To his credit, Higgins was named all-Interscholastic League of Honolulu first team his junior season and second team his senior year. But during those years (’08-’09), while the talented Crusaders reached No. 1 in state rankings, they failed to make the state championship game (which, adding to the sting, were won by ILH rivals Punahou and Kamehameha). Higgins would enroll at Utah State, but transferred to UH, and after sitting out a season is currently a reserve, playing in two of the Warriors’ first six games this season in mop-up duty.
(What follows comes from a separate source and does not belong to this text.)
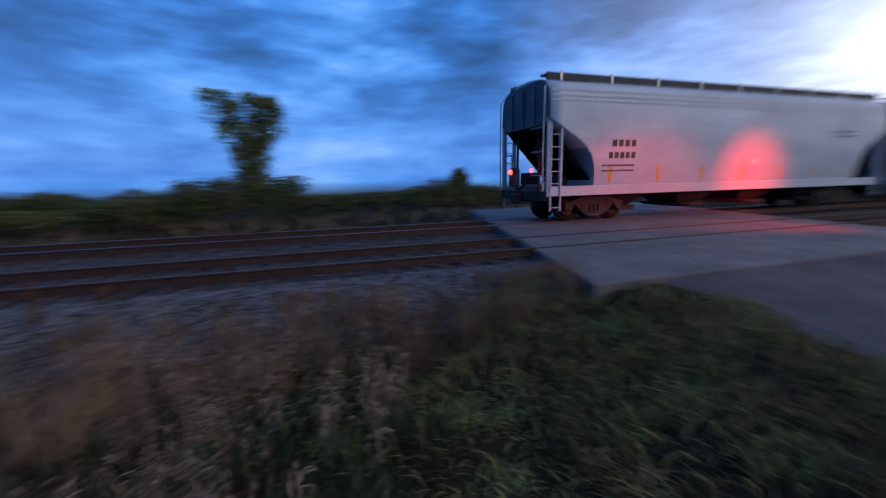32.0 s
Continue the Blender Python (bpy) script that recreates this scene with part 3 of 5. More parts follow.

Some observers say Hao’s handling of Mariota and the failure to win even a league title with Higgins led to his firing – and to former Saint Louis quarterback/coach Darnell Arceneaux being brought back to coach Mariota in his senior season. After winning the ILH, in the state title game Mariota led the Crusaders to a resounding 36-13 win over Waianae.

(Give Hao credit for this: “He was the one who put us in touch with Oregon,” Alana says.)

“It was hard, but Jeremy was playing really well,” Mariota says of those years. “But I learned from it and it made me stronger.”

So when Oregon’s Kelly called and offered Mariota a scholarship even before his senior season, you can see why fans on both sides of the Pacific were baffled: “Who is this guy? He can’t be that good if he never started before, right?”

They were not alone in their puzzlement.